[REQUIREMENT]
In the records below, reproduce exactly the lines from the one containing "Write the bpy" through the one containing "return Matrix.LocRotScale((x, y, z), Euler([radians(a)", both included, and omit the pictures.

[MATERIAL FOR THE TASK]
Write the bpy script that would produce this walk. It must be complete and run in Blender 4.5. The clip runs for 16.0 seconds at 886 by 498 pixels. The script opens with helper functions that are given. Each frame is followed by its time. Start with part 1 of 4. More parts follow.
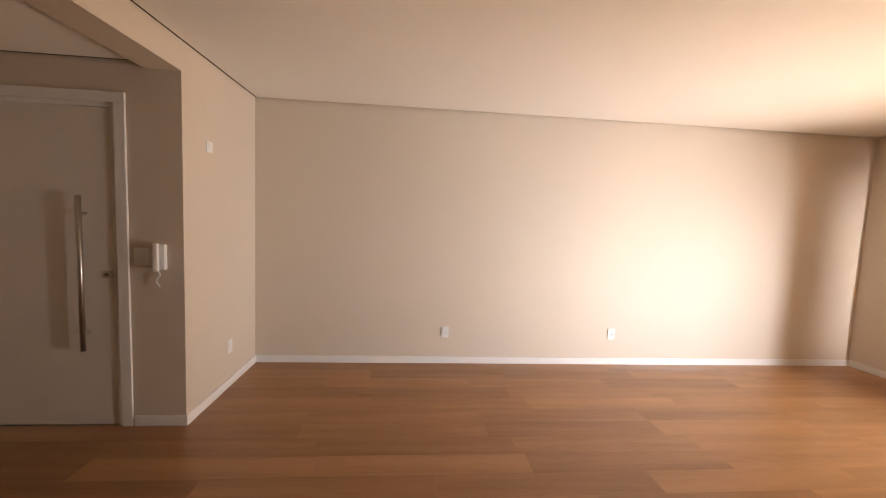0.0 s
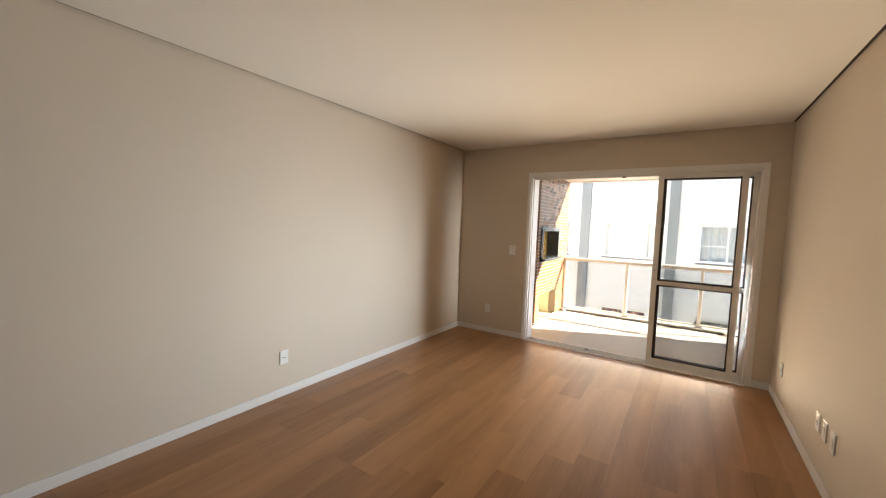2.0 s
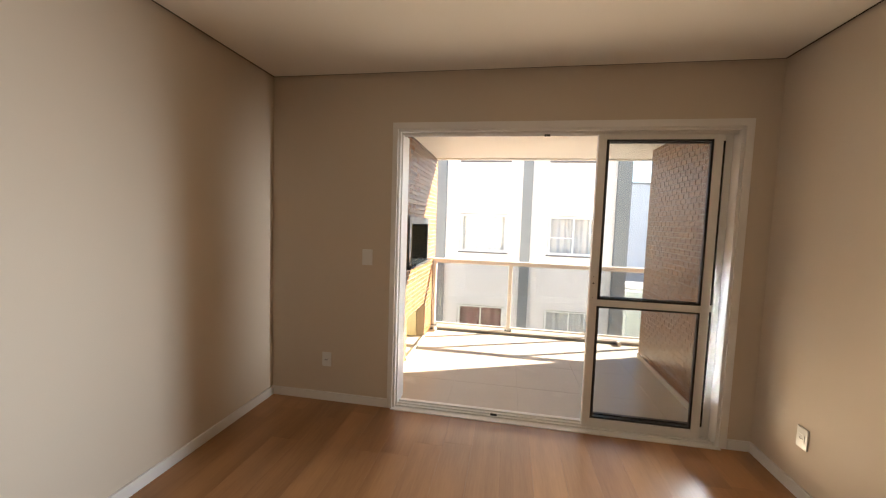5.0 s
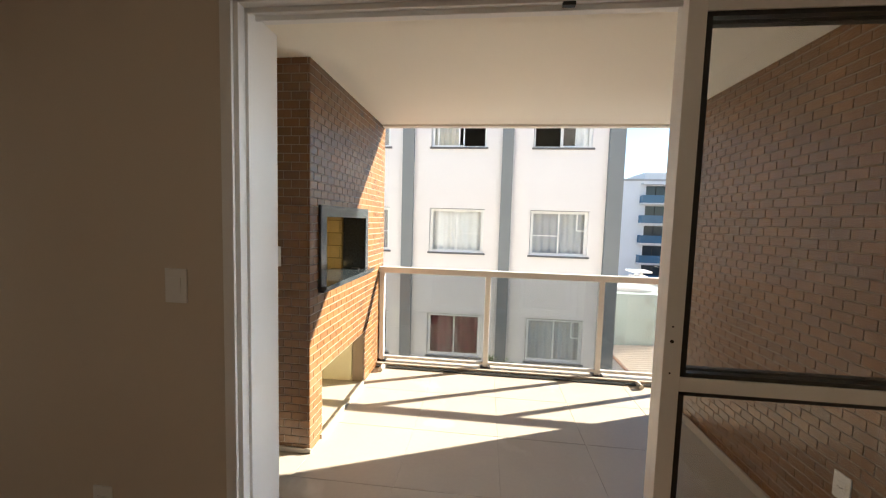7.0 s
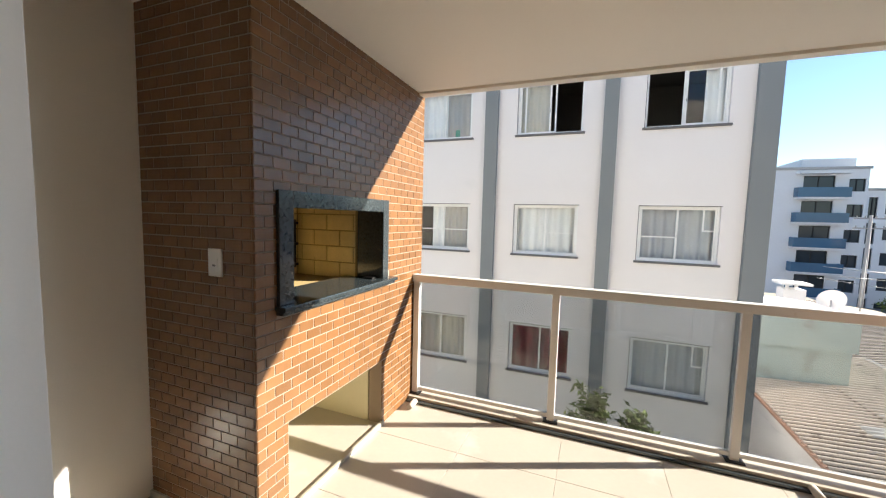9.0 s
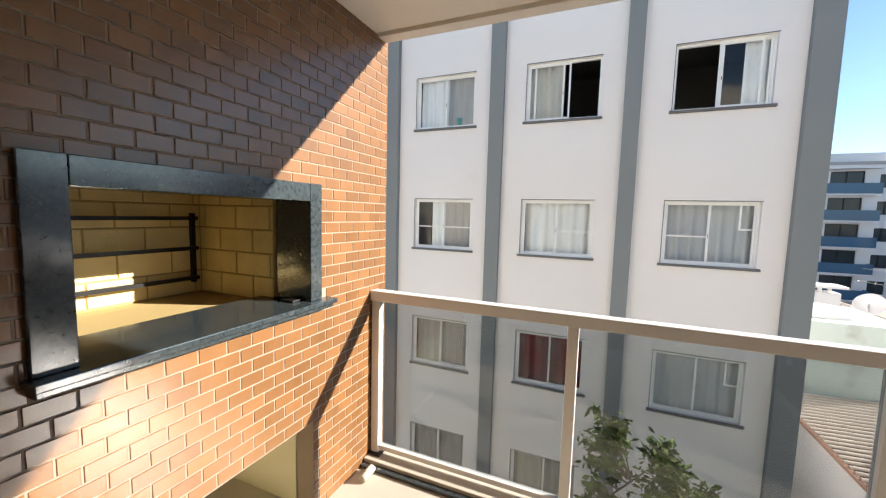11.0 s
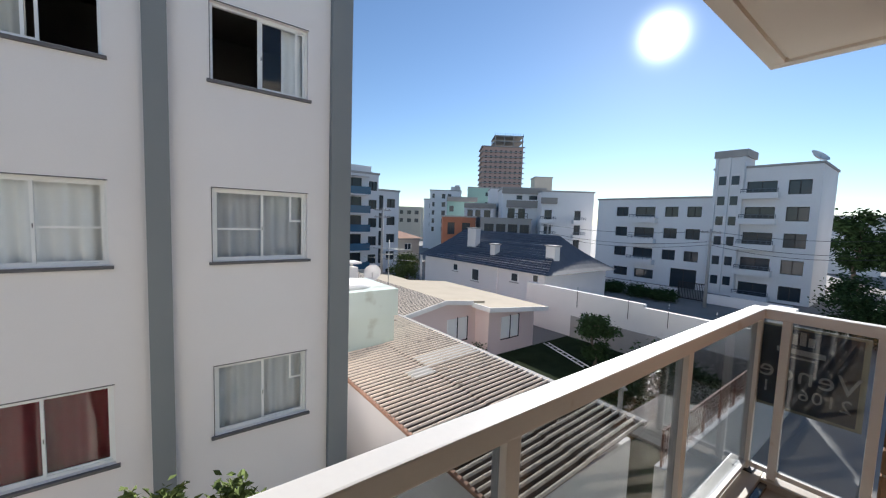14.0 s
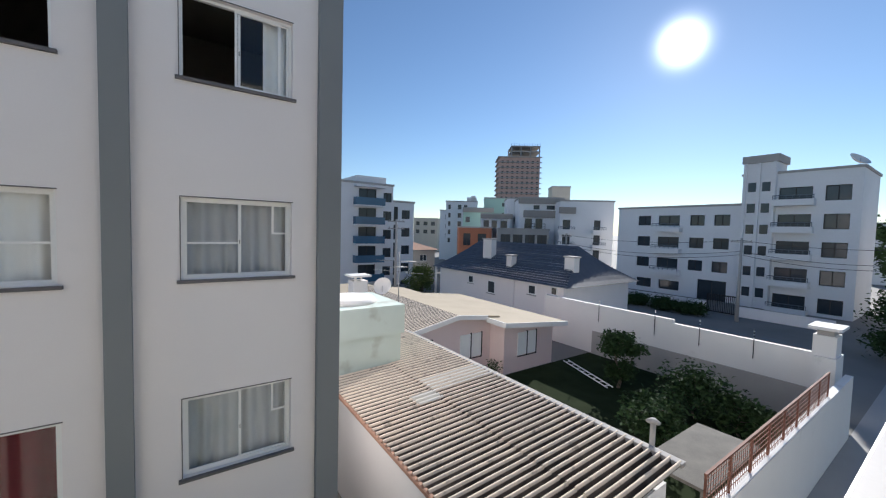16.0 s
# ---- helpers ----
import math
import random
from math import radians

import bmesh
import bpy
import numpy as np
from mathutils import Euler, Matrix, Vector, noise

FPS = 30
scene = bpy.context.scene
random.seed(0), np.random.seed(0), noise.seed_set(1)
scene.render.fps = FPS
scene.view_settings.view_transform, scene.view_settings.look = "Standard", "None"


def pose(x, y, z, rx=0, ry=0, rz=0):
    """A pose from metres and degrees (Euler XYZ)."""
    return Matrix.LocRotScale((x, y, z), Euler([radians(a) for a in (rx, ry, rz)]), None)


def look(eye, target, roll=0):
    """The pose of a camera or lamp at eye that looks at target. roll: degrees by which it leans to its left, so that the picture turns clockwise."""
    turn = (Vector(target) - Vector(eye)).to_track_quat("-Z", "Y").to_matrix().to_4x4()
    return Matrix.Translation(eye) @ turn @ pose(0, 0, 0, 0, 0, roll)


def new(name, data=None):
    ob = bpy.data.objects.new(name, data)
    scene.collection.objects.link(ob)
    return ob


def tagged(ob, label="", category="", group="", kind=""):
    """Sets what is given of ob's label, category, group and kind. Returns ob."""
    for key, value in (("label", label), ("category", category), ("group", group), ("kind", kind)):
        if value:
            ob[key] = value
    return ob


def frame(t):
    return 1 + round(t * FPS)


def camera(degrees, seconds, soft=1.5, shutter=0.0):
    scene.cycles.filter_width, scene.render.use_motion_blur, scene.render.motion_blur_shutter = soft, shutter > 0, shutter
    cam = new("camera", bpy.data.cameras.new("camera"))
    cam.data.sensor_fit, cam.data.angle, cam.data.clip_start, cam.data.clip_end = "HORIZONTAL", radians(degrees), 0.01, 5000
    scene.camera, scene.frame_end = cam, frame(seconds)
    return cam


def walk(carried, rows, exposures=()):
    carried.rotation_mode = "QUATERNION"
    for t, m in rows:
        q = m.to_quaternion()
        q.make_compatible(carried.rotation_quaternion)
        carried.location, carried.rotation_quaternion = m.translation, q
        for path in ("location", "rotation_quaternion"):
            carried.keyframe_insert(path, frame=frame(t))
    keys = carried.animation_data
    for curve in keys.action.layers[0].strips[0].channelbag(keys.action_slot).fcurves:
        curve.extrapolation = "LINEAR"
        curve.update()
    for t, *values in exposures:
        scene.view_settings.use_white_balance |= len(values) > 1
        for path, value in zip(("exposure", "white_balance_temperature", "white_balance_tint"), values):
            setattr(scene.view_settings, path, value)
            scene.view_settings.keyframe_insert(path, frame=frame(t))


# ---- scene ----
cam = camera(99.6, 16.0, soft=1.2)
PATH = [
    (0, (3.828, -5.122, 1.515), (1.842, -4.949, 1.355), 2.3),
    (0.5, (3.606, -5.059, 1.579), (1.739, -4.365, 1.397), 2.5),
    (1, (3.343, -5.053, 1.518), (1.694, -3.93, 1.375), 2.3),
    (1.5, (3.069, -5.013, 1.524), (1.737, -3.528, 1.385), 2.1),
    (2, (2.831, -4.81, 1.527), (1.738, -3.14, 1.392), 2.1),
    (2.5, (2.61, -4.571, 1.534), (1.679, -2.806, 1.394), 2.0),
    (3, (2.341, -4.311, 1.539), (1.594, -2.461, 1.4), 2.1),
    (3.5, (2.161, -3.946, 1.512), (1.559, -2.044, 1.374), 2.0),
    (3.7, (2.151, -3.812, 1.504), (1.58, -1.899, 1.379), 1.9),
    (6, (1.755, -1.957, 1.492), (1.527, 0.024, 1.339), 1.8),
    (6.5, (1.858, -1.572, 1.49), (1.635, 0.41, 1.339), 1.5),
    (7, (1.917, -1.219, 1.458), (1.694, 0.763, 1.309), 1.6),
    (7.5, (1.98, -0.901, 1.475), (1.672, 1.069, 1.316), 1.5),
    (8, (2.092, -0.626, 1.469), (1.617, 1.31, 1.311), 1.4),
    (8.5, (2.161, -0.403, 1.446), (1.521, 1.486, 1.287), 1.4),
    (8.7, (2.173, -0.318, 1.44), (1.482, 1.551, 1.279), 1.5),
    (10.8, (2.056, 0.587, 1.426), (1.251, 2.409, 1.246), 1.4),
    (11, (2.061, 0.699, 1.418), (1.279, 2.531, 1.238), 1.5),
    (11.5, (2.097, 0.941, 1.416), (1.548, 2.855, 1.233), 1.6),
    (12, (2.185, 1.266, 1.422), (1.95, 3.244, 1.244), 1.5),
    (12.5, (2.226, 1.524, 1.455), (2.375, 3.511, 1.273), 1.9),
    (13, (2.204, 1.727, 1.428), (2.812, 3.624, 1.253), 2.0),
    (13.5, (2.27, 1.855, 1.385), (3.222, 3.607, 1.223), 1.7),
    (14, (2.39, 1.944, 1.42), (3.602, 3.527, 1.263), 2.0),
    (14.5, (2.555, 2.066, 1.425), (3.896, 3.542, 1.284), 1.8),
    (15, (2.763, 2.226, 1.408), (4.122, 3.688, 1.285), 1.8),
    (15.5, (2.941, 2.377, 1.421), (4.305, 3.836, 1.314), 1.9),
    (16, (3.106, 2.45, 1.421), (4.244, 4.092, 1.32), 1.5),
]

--

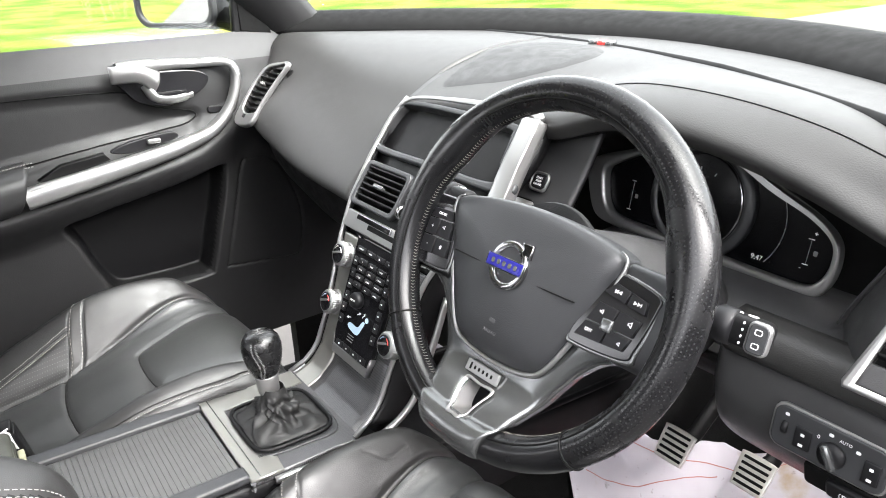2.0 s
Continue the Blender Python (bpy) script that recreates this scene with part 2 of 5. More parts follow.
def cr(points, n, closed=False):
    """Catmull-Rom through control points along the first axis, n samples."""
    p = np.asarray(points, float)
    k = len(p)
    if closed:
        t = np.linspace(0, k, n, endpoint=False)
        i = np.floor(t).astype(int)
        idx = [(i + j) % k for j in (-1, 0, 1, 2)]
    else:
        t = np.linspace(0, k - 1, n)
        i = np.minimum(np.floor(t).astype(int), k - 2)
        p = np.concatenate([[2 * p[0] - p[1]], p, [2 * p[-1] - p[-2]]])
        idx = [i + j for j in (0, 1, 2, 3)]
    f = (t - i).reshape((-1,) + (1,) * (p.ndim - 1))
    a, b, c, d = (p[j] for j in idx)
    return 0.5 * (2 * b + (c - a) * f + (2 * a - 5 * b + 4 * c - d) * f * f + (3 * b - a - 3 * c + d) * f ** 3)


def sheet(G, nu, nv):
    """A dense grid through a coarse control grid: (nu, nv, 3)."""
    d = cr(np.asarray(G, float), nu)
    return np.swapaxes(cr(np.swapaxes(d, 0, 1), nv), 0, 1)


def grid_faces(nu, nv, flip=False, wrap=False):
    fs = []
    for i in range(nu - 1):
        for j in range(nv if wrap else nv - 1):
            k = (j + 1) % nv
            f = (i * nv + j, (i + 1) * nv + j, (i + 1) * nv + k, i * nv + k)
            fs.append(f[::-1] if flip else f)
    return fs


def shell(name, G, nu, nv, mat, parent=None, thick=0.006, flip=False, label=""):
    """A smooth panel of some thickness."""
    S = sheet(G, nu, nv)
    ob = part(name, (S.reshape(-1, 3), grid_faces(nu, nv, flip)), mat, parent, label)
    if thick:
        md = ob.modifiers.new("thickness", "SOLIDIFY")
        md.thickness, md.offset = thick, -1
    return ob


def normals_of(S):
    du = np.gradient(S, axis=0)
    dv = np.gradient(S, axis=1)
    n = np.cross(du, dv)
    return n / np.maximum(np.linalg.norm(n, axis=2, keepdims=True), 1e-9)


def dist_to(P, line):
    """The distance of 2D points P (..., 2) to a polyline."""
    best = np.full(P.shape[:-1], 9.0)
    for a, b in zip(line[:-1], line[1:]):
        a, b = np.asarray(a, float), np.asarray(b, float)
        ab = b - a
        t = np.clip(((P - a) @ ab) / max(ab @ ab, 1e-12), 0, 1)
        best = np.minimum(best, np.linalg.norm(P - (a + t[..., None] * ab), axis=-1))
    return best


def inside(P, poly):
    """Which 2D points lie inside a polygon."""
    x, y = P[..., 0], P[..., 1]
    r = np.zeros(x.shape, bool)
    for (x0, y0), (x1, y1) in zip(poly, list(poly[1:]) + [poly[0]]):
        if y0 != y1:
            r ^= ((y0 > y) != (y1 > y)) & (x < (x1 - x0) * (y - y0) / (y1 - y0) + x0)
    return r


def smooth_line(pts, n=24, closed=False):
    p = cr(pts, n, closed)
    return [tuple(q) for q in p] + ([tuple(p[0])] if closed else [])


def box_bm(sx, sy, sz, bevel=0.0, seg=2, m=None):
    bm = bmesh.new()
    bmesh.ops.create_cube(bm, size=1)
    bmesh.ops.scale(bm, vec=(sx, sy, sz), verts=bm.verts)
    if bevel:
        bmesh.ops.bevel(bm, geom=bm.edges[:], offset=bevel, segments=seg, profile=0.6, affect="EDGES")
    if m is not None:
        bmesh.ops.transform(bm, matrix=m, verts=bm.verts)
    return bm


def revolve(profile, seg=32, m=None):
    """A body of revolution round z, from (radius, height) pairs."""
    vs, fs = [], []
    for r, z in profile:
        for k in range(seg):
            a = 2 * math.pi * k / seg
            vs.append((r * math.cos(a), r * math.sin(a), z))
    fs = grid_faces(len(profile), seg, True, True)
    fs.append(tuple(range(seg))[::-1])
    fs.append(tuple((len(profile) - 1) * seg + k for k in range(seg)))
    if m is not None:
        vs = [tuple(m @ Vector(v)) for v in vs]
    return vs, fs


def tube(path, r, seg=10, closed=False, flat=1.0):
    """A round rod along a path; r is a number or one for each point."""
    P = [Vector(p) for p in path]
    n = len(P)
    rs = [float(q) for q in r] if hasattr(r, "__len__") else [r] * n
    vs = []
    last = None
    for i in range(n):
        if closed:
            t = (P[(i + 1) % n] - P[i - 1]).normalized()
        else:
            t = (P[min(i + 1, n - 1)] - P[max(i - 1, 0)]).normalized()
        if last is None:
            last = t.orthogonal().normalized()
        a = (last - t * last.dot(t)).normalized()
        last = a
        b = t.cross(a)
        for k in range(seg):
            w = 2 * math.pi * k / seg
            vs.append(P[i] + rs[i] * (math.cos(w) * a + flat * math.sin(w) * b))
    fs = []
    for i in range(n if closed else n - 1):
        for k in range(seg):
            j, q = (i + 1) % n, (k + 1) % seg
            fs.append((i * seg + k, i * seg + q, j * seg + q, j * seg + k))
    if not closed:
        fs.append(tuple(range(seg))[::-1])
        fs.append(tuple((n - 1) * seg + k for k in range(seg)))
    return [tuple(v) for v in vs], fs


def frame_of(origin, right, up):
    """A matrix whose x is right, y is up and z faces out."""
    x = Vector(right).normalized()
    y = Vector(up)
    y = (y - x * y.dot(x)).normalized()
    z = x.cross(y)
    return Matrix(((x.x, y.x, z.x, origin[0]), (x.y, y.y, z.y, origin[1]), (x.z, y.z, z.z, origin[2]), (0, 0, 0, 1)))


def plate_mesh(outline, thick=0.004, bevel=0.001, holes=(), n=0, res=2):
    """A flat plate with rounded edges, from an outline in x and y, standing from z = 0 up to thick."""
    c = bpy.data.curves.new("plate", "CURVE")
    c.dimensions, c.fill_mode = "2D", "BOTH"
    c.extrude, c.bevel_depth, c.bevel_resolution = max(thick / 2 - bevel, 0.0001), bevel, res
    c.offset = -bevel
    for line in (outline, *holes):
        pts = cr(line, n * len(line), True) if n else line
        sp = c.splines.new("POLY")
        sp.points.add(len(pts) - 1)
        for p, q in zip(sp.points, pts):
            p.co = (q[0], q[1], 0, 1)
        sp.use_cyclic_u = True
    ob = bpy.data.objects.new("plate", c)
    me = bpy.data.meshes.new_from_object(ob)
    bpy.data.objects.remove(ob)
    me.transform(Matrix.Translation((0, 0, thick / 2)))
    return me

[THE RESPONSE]
Write the bpy script that would produce this walk. It must be complete and run in Blender 4.5. The clip runs for 16.0 seconds at 886 by 498 pixels. The script opens with helper functions that are given. Each frame is followed by its time. Start with part 1 of 4. More parts follow.
0.0 s
2.0 s
5.0 s
7.0 s
9.0 s
11.0 s
14.0 s
16.0 s
# ---- helpers ----
import math
import random
from math import radians

import bmesh
import bpy
import numpy as np
from mathutils import Euler, Matrix, Vector, noise

FPS = 30
scene = bpy.context.scene
random.seed(0), np.random.seed(0), noise.seed_set(1)
scene.render.fps = FPS
scene.view_settings.view_transform, scene.view_settings.look = "Standard", "None"


def pose(x, y, z, rx=0, ry=0, rz=0):
    """A pose from metres and degrees (Euler XYZ)."""
    return Matrix.LocRotScale((x, y, z), Euler([radians(a) for a in (rx, ry, rz)]), None)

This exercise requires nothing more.